The District of Columbia, which ran a traditional election (allowing, as usual, voters to request absentee ballots) for its June 2 primary, recently announced it would mail every voter a ballot for the November election. The D.C. Board of Elections said in a recent report that it was overwhelmed by the massive amount of ballot requests in the short lead-up to the primary.
Voters in D.C. requested more than 92,000 absentee ballots and about 80,000 votes were eventually cast by mail.
“As time progressed, we discovered that several established, previously effective processes were severely strained or broken when four-times the previous absentee voter turnout occurred for this election,” D.C. election officials wrote in the report.
D.C. faced election errors similar to those in Maryland on election day: Many absentee ballots were delivered late, and voters who decided to go to the polls faced hours-long lines.
In Georgia, voters embraced absentee ballots after they were mailed applications for the state’s June primary. But that state’s system seemed to crumble on election day. Many voters were left waiting for weeks before their ballot requests were processed, and some never received ballots at all.
Voters who showed up to vote in person in Georgia’s primary found malfunctioning voting machines and lengthy lines, The New York Times reported. Predominantly black areas experienced some of the worst errors, leading some to say that the election mishaps were a form of voter suppression.
In Wisconsin, thousands of voters reportedly requested absentee ballots before the state’s deadline, but didn’t receive their ballots in time to vote.
Late ballot delivery also was an issue in Maryland’s primary, where registered voters were supposed to be sent mail-in ballots automatically.
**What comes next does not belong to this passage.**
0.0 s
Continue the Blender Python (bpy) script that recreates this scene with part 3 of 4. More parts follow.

Election officials blamed a vendor after thousands of voters received their ballots late or didn’t receive ballots at all.
While prominent state Republicans say mailing voters ballots could lead to voter fraud and eroded voter confidence, local election officials have raised a red flag about mailing voters ballot applications.
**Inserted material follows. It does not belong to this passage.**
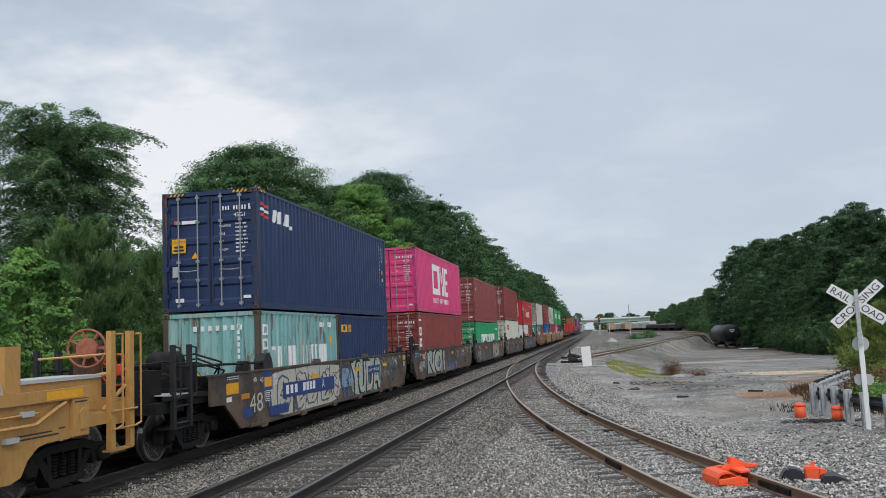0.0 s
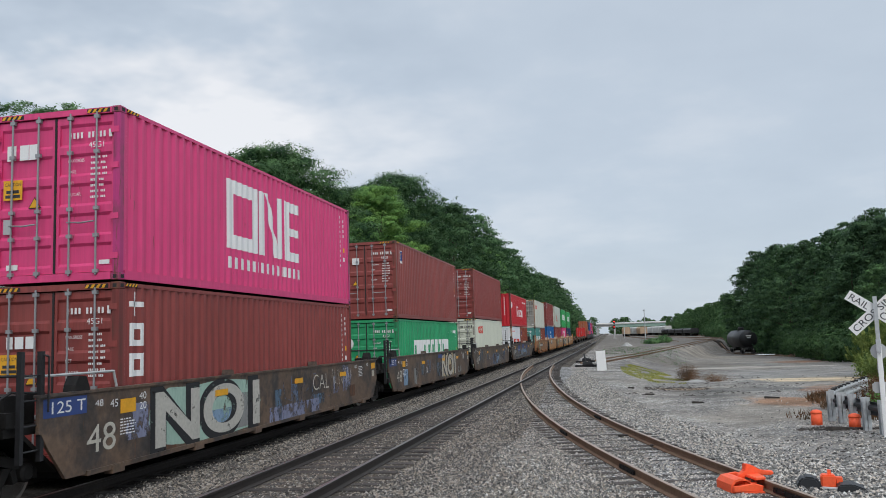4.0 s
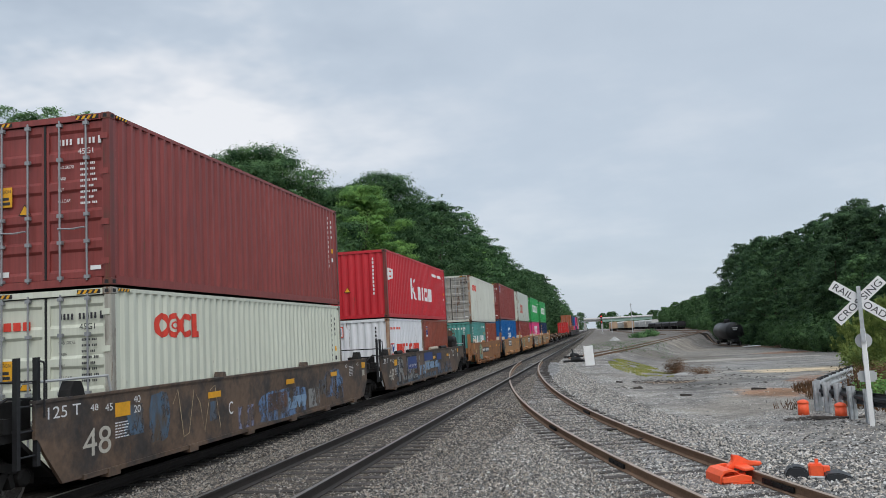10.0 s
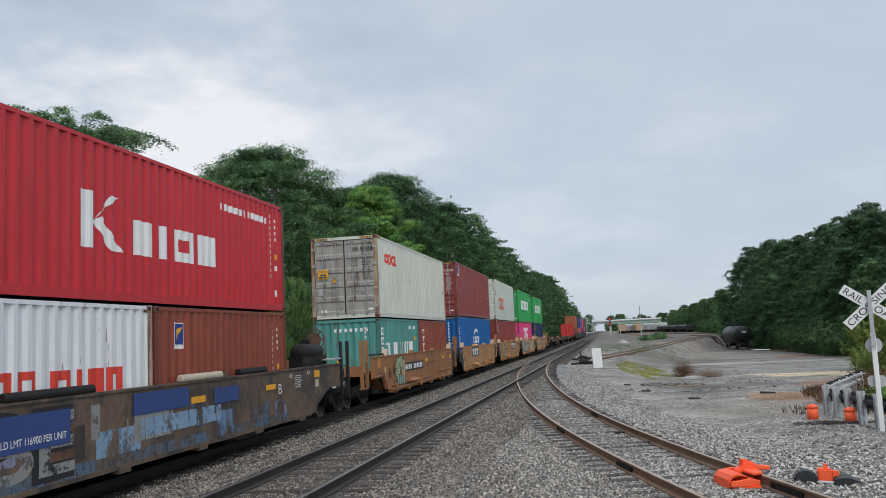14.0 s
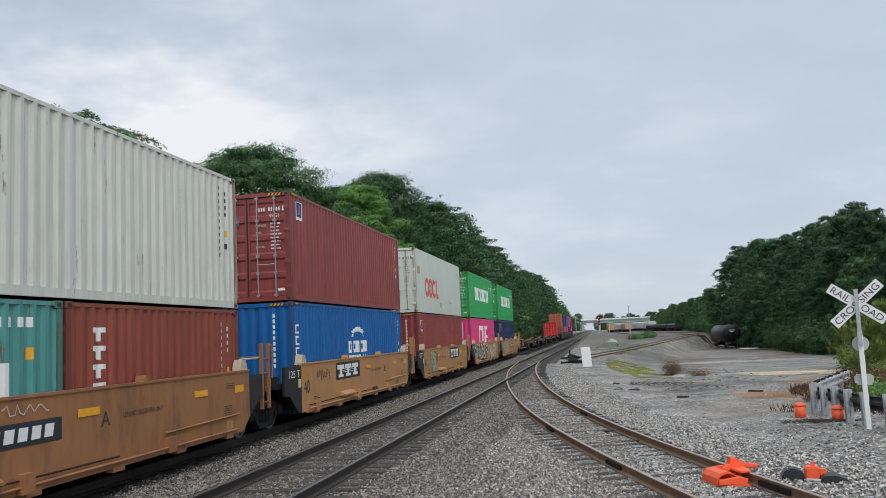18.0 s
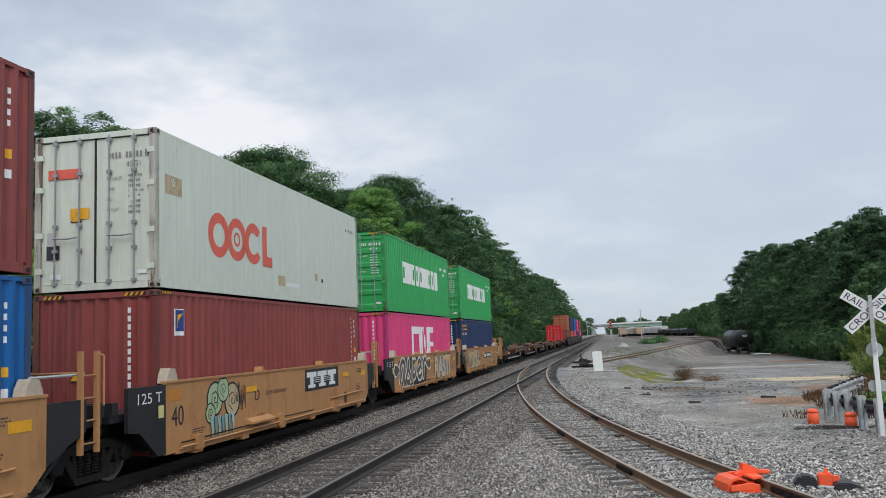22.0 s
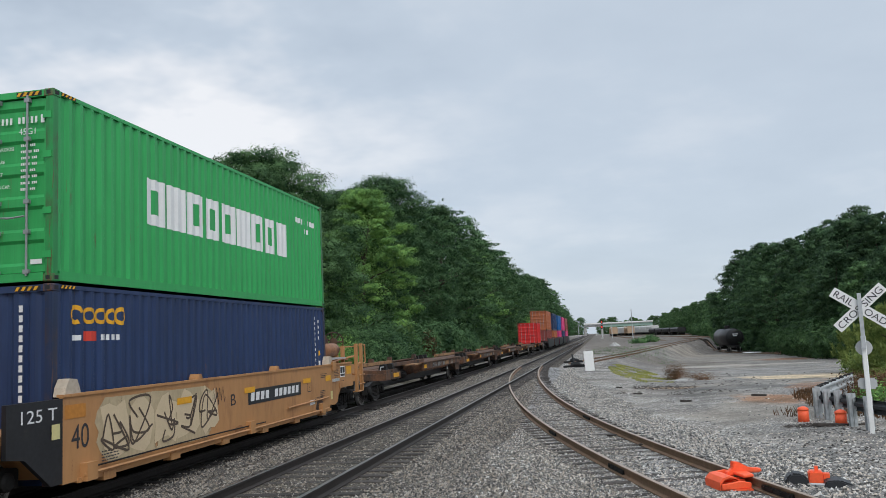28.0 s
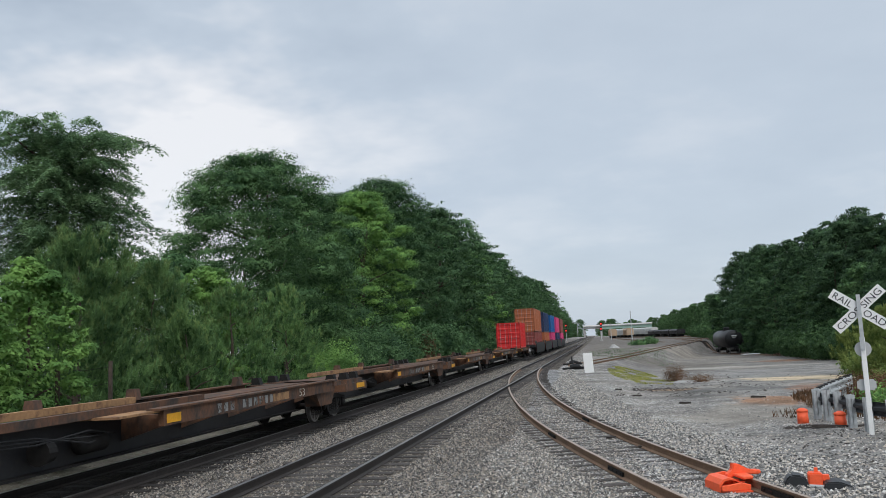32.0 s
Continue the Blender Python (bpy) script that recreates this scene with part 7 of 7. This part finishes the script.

David Garreis, the president of the Maryland Association of Election Officials, told Hogan in a Monday letter that local boards of elections don’t have the resources to process thousands of ballot requests.
“We cannot overstate the devastating consequences likely to result if the State of Maryland does not plan now to mail every voter a ballot for the 2020 Presidential General Election,” Garreis wrote.
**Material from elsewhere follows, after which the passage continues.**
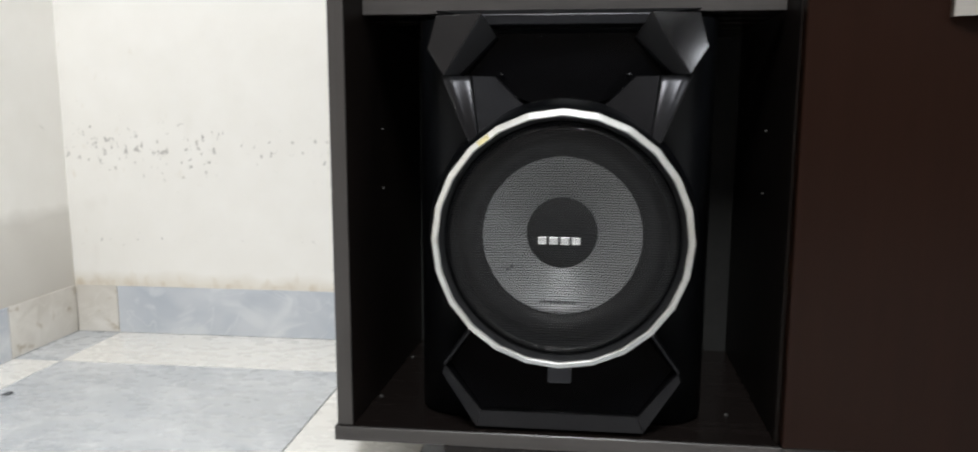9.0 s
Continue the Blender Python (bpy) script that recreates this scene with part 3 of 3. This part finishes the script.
wing = [(0.052, -0.058, 0.008), (0.050, -0.060, 0.045), (0.034, -0.048, 0.060), (0.088, -0.056, 0.150), (0.185, -0.056, 0.150), (0.242, -0.048, 0.062), (0.230, -0.060, 0.050), (0.230, -0.058, 0.012)]
part("control_panel", plate(wing, -0.029), M_TEAL, fascia, "blue-black angular control panel")
part("trim_bar", block(-0.002, 0.046, -0.040, -0.029, 0.026, 0.030, 0.001, 1), M_STEEL, fascia, "silver trim bar")
for k in range(5):
    part("button", block(0.050 + k * 0.032, 0.074 + k * 0.032, -0.064, -0.055, 0.068, 0.073, 0.001, 1), M_STEEL, fascia)
for k in range(4):
    part("button", block(0.066 + k * 0.032, 0.088 + k * 0.032, -0.063, -0.055, 0.088, 0.092, 0.001, 1), M_CASE, fascia)
turned("knob", [(0.0, -0.076), (0.010, -0.074), (0.0125, -0.058)], M_LED, fascia, "glowing blue knob", steps=32, at=(0.072, 0, 0.046))
turned("knob_core", [(0.0, -0.078), (0.005, -0.077), (0.006, -0.074)], M_LEDCORE, fascia, steps=24, at=(0.072, 0, 0.048))
part("display_frame", plate([(0.064, -0.061, 0.1175), (0.203, -0.061, 0.1175), (0.223, -0.056, 0.2135), (0.101, -0.056, 0.2135)], -0.029), M_RED, fascia, "red display surround")
part("display", plate([(0.066, -0.062, 0.119), (0.201, -0.062, 0.119), (0.221, -0.057, 0.212), (0.103, -0.057, 0.212)], -0.054), M_SCREEN, fascia, "white lit display")

# ---- cables behind the cabinet ----


def cable(points, radius, label):
    cu = bpy.data.curves.new("cable", "CURVE")
    cu.dimensions, cu.bevel_depth, cu.bevel_resolution = "3D", radius, 2
    sp = cu.splines.new("BEZIER")
    sp.bezier_points.add(len(points) - 1)
    for p, co in zip(sp.bezier_points, points):
        p.co, p.handle_left_type, p.handle_right_type = co, "AUTO", "AUTO"
    ob = new("cable", cu)
    cu.materials.append(M_WIRE)
    return tagged(ob, label, "cable", "cables behind the cabinet")


cable([(0.845, 0.40, 0.0035), (0.850, 0.42, 0.60), (0.868, 0.40, 0.752), (0.885, 0.41, 0.86), (0.87, 0.24, 0.862)], 0.0026, "thin black cable hanging behind the cabinet")
cable([(0.93, 0.43, 0.0035), (0.915, 0.44, 0.60), (0.888, 0.42, 0.752), (0.876, 0.42, 0.88), (0.875, 0.24, 0.868)], 0.0020, "thin black cable hanging behind the cabinet")
cable([(1.36, 0.694, 0.0035), (1.362, 0.695, 0.5), (1.361, 0.695, 0.9), (1.37, 0.695, 1.7)], 0.0006, "thin dark wire running up the wall")

# ---- scrap on the floor ----
bm = bmesh.new()
curl = [(-0.009, 0.0), (-0.005, 0.0012), (0.0, 0.0030), (0.005, 0.0034), (0.009, 0.0022)]
rims = [[bm.verts.new((px, sy * (0.0042 - 14 * px * px), pz + dz)) for px, pz in curl] for sy, dz in ((-1, 0), (1, 0.0008), (1, 0.0014), (-1, 0.0006))]
for a in range(4):
    for k in range(4):
        bm.faces.new((rims[a][k], rims[a][k + 1], rims[(a + 1) % 4][k + 1], rims[(a + 1) % 4][k]))
for k in (0, 4):
    bm.faces.new([r[k] for r in rims])
bmesh.ops.recalc_face_normals(bm, faces=bm.faces)
scrap = part("scrap", bm, M_DARKPRINT)
scrap.matrix_basis = pose(-0.72, 0.31, 0.0002, 0, 0, 12)
tagged(scrap, "small dark curled scrap lying on the floor tiles", "scrap")

# ---- floor tiles and skirting, last ----
floor = tagged(part("floor", block(RX0 - T, RX1 + T, RY0 - T, RY1 + T, -0.12, -0.003), M_GROUT), "grey marbled floor tiles with cream border strips", "floor", kind="structure")
tile_cache = {}


def tile(x0, x1, y0, y1, mat):
    x0, x1, y0, y1 = max(x0, RX0), min(x1, RX1), max(y0, RY0), min(y1, RY1)
    if x1 - x0 < 0.01 or y1 - y0 < 0.01:
        return
    w, h = round(x1 - x0 - 0.0016, 4), round(y1 - y0 - 0.0016, 4)
    key = (w, h, mat.name)
    if key not in tile_cache:
        bm = block(-w / 2, w / 2, -h / 2, h / 2, -0.008, 0, 0.0008, 1)
        me = bpy.data.meshes.new("tile")
        bm.to_mesh(me)
        bm.free()
        tile_cache[key] = me
    place("tile", tile_cache[key], mat, floor, m=pose((x0 + x1) / 2, (y0 + y1) / 2, 0))


BIG, STRIP = 0.61, 0.205
x = -0.755 - STRIP
while x < RX1:
    y = RY1
    while y > RY0:
        tile(x, x + STRIP, y - STRIP, y, M_GREY_TILE)
        tile(x + STRIP, x + STRIP + BIG, y - STRIP, y, M_CREAM_TILE)
        tile(x, x + STRIP, y - STRIP - BIG, y - STRIP, M_CREAM_TILE)
        tile(x + STRIP, x + STRIP + BIG, y - STRIP - BIG, y - STRIP, M_GREY_TILE)
        y -= STRIP + BIG
    x += STRIP + BIG

skirt = tagged(new("baseboard"), "tiled skirting of grey and cream pieces", "baseboard", kind="structure")


def skirting(x0, x1, y0, y1, mat):
    part("skirting_tile", block(x0 + 0.0008, x1 - 0.0008, y0 + 0.0008, y1 - 0.0008, 0.0005, 0.110, 0.001, 1), mat, skirt)


x = RX0 + 0.005
cuts = [(-0.755, M_CREAM_SKIRT)]
edge = -0.755
while edge < RX1:
    cuts += [(edge + 0.61, M_SKIRT), (edge + 0.815, M_CREAM_SKIRT)]
    edge += 0.815
for nxt, mat in cuts:
    skirting(x, min(nxt, RX1), RY1 - 0.005, RY1, mat)
    if nxt >= RX1:
        break
    x = nxt
y = RY1 - 0.005
edge = 0.49
for nxt, mat in ((0.49, M_CREAM_SKIRT), (-0.12, M_SKIRT), (-0.325, M_CREAM_SKIRT), (-0.935, M_SKIRT), (-1.14, M_CREAM_SKIRT), (-1.75, M_SKIRT), (-1.955, M_CREAM_SKIRT), (-2.69, M_SKIRT)):
    skirting(RX0, RX0 + 0.005, max(nxt, RY0), y, mat)
    y = nxt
Voting rights advocates and Democratic lawmakers have said requiring voters who want mail-in ballots to apply for them might weaken voter turnout. But those who support mailing an absentee ballot application to every registered voter say that process is more secure.
Other states have embraced that process, sometimes called universal absentee ballot applications, for the 2020 presidential election.
Ohio announced in June that it would be mailing all registered voters an absentee ballot application for the November elections.